Okay, yes, I’m stretching this out because I didn’t do very well with my UTW selections. And, I’m upset with myself for taking all of the weekend to write this blog entry. Totally takes me back to my high school and college days, saving homework until the last minute.

I have some Guys With Ties I need to get out here, too. Barney Peterson, from the Hilton Orrington, makes a second GWT appearance after his visit to our Business After Hours this past Wednesday at Old Neighborhood Grill.

Ambassador Orenstein

Another visitor to the BAH at ONG was Robert Orenstein, a sales agent for New York Life. He is a Chamber Ambassador, and a great, um, well, ambassador for the, um, well, chamber.



I'm somebody now!

Of all the pictures I took last week, to celebrate 100th TieDay, everyone was a really nice person.
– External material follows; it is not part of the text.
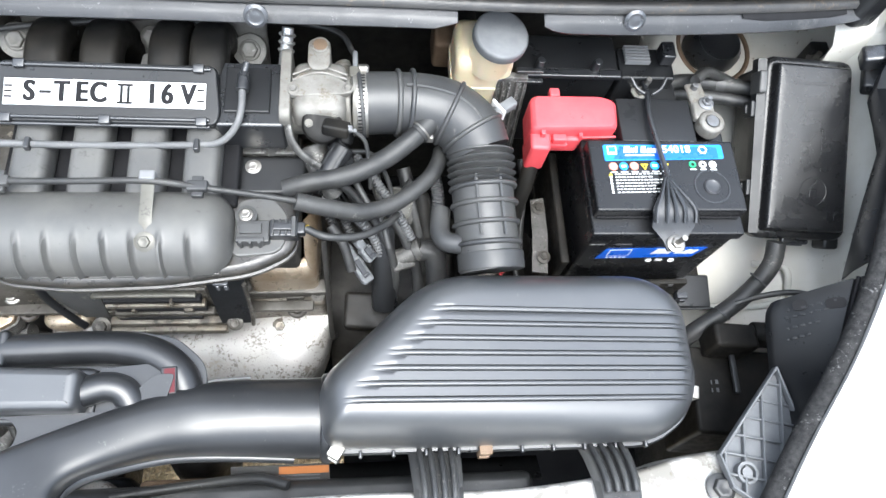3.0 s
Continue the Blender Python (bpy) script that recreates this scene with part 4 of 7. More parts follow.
part("side_rib", box((0.384, 0.228, 0.832), (0.005, 0.008, 0.022), 0.001), RED, rc)
part("skirt", box((0.36, 0.2265, 0.822), (0.05, 0.008, 0.028), 0.003), RED, rc)
part("latch", merge(box((0.356, 0.2225, 0.838), (0.018, 0.01, 0.011), 0.002), box((0.356, 0.221, 0.826), (0.026, 0.006, 0.01), 0.002)), RED, rc)
part("tab", box((0.353, 0.282, 0.85), (0.013, 0.012, 0.012), 0.002), RED, rc)
part("cable", tube([(0.33, 0.215, 0.79), (0.325, 0.195, 0.76), (0.32, 0.18, 0.72), (0.325, 0.17, 0.66)], 0.011, 12, 5), BEND_BLACK, rc, "black battery cable")

# negative terminal
nt_ = thing("battery_terminal", (0.558, 0.245, 0.84), "weathered lead battery terminal clamp with bolts", "battery terminal")
part("clamp_ring", merge(lathe([(0.0, 0), (0.0175, 0), (0.0175, 0.013), (0.015, 0.016), (0.010, 0.016), (0.0095, 0.013), (0, 0.013)], (0.558, 0.243, 0.838), (0, 0, 1), 28), box((0.552, 0.262, 0.845), (0.03, 0.026, 0.012), 0.004)), THROTTLE, nt_)
part("post", lathe([(0.0088, 0), (0.0082, 0.006), (0, 0.0065)], (0.558, 0.243, 0.849), (0, 0, 1), 24), DULL, nt_)
part("lug", box((0.548, 0.288, 0.846), (0.024, 0.036, 0.006), 0.003, 2, (0, 0, 8)), THROTTLE, nt_)
part("bolt", merge(bolt((0.556, 0.272, 0.851), (0, 0, 1), 0.0065, 0.006), cyl((0.556, 0.272, 0.85), (0.556, 0.272, 0.864), 0.003, None, 10)), DULL, nt_)
part("lug_pin", lathe([(0.005, 0), (0.004, 0.008), (0, 0.009)], (0.545, 0.297, 0.848), (0, 0, 1), 16), DULL, nt_)
for k in range(3):
    part("cable", tube([(0.552, 0.312, 0.846), (0.575 + 0.004 * k, 0.33 + 0.008 * k, 0.84 - 0.01 * k), (0.61, 0.335 + 0.008 * k, 0.82 - 0.006 * k), (0.645, 0.318 + 0.008 * k, 0.818 - 0.008 * k)], 0.0068, 12, 6), RUBBER, nt_, "black ground cable")

# relay block behind the battery, and black housing
rb = thing("relay_block", (0.475, 0.345, 0.74), "black relay block with a ribbed top", "relay box")
part("body", box((0.485, 0.335, 0.80), (0.075, 0.05, 0.10), 0.004), PLASTIC, rb)
part("lower_deck", box((0.50, 0.30, 0.818), (0.06, 0.04, 0.02), 0.003), PLASTIC, rb)
for k in range(6):
    part("rib", box((0.471, 0.331 + 0.0048 * k, 0.856), (0.034, 0.0022, 0.008), 0.0006, 1), CAP_GREY, rb)
part("connector", box((0.51, 0.342, 0.862), (0.018, 0.026, 0.02), 0.003), PLASTIC_SATIN, rb)
hs = thing("control_unit_housing", (0.38, 0.36, 0.7), "black plastic control unit housing behind the battery", "plastic housing")
part("body", box((0.375, 0.345, 0.77), (0.14, 0.06, 0.17), 0.006), PLASTIC, hs)
part("front_rail", box((0.375, 0.312, 0.853), (0.14, 0.012, 0.008), 0.002), PLASTIC_SATIN, hs)
for x in (0.335, 0.41):
    part("post", cyl((x, 0.318, 0.85), (x, 0.316, 0.875), 0.006, 0.005, 14, 0.001), PLASTIC_SATIN, hs)
part("clip_bar", merge(box((0.322, 0.308, 0.862), (0.035, 0.006, 0.005), 0.001), box((0.322, 0.300, 0.852), (0.035, 0.006, 0.005), 0.001)), PLASTIC_SATIN, hs)
hshield = thing("ribbed_side_plate", (0.305, 0.26, 0.72), "dusty grey ribbed metal plate behind the brake reservoir", "metal plate")
part("plate", box((0.30, 0.29, 0.79), (0.04, 0.012, 0.14), 0.002, 2, (-12, 0, 0)), ALLOY_DIRTY, hshield)
for k in range(4):
    part("rib", box((0.287 + 0.009 * k, 0.282, 0.79), (0.003, 0.006, 0.13), 0.001, 1, (-12, 0, 0)), ALLOY_DIRTY, hshield)

# ---- fuse box ----
def fuse_box():
    fb = thing("fuse_box", (0.70, 0.226, 0.73), "large black fuse box with a smooth domed lid and moulded symbols", "fuse box")
    # lid plane runs down towards the front
    origin, tilt = (0.704, 0.226, 0.816), math.degrees(math.atan2(0.096, 0.2))
    m = pose(*origin, tilt, 0, -2.5)
    lid = rounded([(-0.064, -0.118), (0.062, -0.118), (0.059, 0.116), (-0.058, 0.118)], 0.012, 6)
    def ring(d, z):
        return [m @ Vector((p.x, p.y, z)) for p in inset(lid, d)]
    def core(k, z):
        return [m @ Vector((p.x * k, p.y * k, z)) for p in inset(lid, 0.0115)]
    part("body", loft([ring(0.004, -0.085), ring(0.002, -0.03), ring(-0.002, -0.03), ring(-0.002, -0.012), ring(0.0, -0.012)]), PLASTIC, fb)
    part("lid", loft([ring(-0.004, -0.022), ring(-0.005, -0.006), ring(-0.002, 0.0), ring(0.004, 0.001), ring(0.0055, 0.0), ring(0.007, 0.011), ring(0.009, 0.0142), ring(0.0115, 0.0152), core(0.85, 0.01535), core(0.6, 0.0155), core(0.3, 0.0156)]), CASE_BLACK, fb)
    part("side_lip", loft([[m @ Vector((x, y, z)) for x, z in ((-0.074, -0.012), (-0.064, -0.012), (-0.062, 0.003), (-0.074, 0.002))] for y in (-0.116, -0.1, 0.0, 0.1, 0.117)]), PLASTIC, fb)
    for y in (-0.055, 0.05):
        part("side_clip", moved(merge(box((-0.077, y, -0.008), (0.007, 0.022, 0.02), 0.002), box((-0.082, y, -0.01), (0.004, 0.012, 0.008), 0.001)), m), PLASTIC, fb)
    part("front_latch", moved(merge(box((0.004, -0.124, -0.02), (0.04, 0.012, 0.014), 0.003), box((0.004, -0.13, -0.02), (0.026, 0.004, 0.006), 0.001)), m), PLASTIC_SATIN, fb)
    part("front_foot", moved(box((0.052, -0.126, -0.02), (0.022, 0.018, 0.03), 0.004), m), PLASTIC, fb)
    part("rear_latch", moved(box((-0.069, 0.085, -0.002), (0.012, 0.03, 0.026), 0.003), m), PLASTIC_DUSTY, fb)
    z = 0.0156
    for name, b in (("moulded_ring", torus((0.006, -0.058, z), (0, 0, 1), 0.0185, 0.0007, 36, 5)), ("moulded_fuse", box((0.006, -0.06, z), (0.010, 0.010, 0.0012), 0.0004, 1)), ("moulded_fuse", box((0.006, -0.05, z), (0.016, 0.003, 0.0012), 0.0004, 1, (0, 0, 45))), ("moulded_bar", box((-0.008, -0.092, z), (0.03, 0.006, 0.001), 0.0004, 1)), ("moulded_book", merge(box((0.032, -0.09, z - 0.0005), (0.010, 0.012, 0.0016), 0.0004, 1), box((0.043, -0.09, z - 0.0005), (0.010, 0.012, 0.0016), 0.0004, 1))), ("moulded_text", box((0.0, 0.085, z), (0.06, 0.004, 0.0008), 0.0003, 1)), ("moulded_square", box((0.0, 0.058, z), (0.024, 0.018, 0.0008), 0.0003, 1))):
        part(name, moved(b, m), CASE_BLACK, fb)
    return fb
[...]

But, I have to say that I took a pic today of a real jerk. Oh, I can’t keep this ruse going, it was really Steve Martin from the motion picture “The Jerk.” Oh, do I jest. He had this teeny-tiny tie in this scene (his first date with Bernadette Peters, where they eat Cup-O-Pizza, or is it Pizza-In-A-Cup?, and he licks her face and gets in a fight with his tattooed, slutty girlfriend) and I think it’s hilarious. The tie, AND the movie.

And my last one is Marcus Harris, a fella I met through our Lawyers, Guns & Money events (no Guns allowed). I ran into him over on Sherman, and his tie-wearing-status just forced me to snap a shot.

Oops, one more…Greg Washington, a very cool dude who was at the last LGM event, works with Fidelity Bancor. They are a brand new member of the Chamber…huzzah!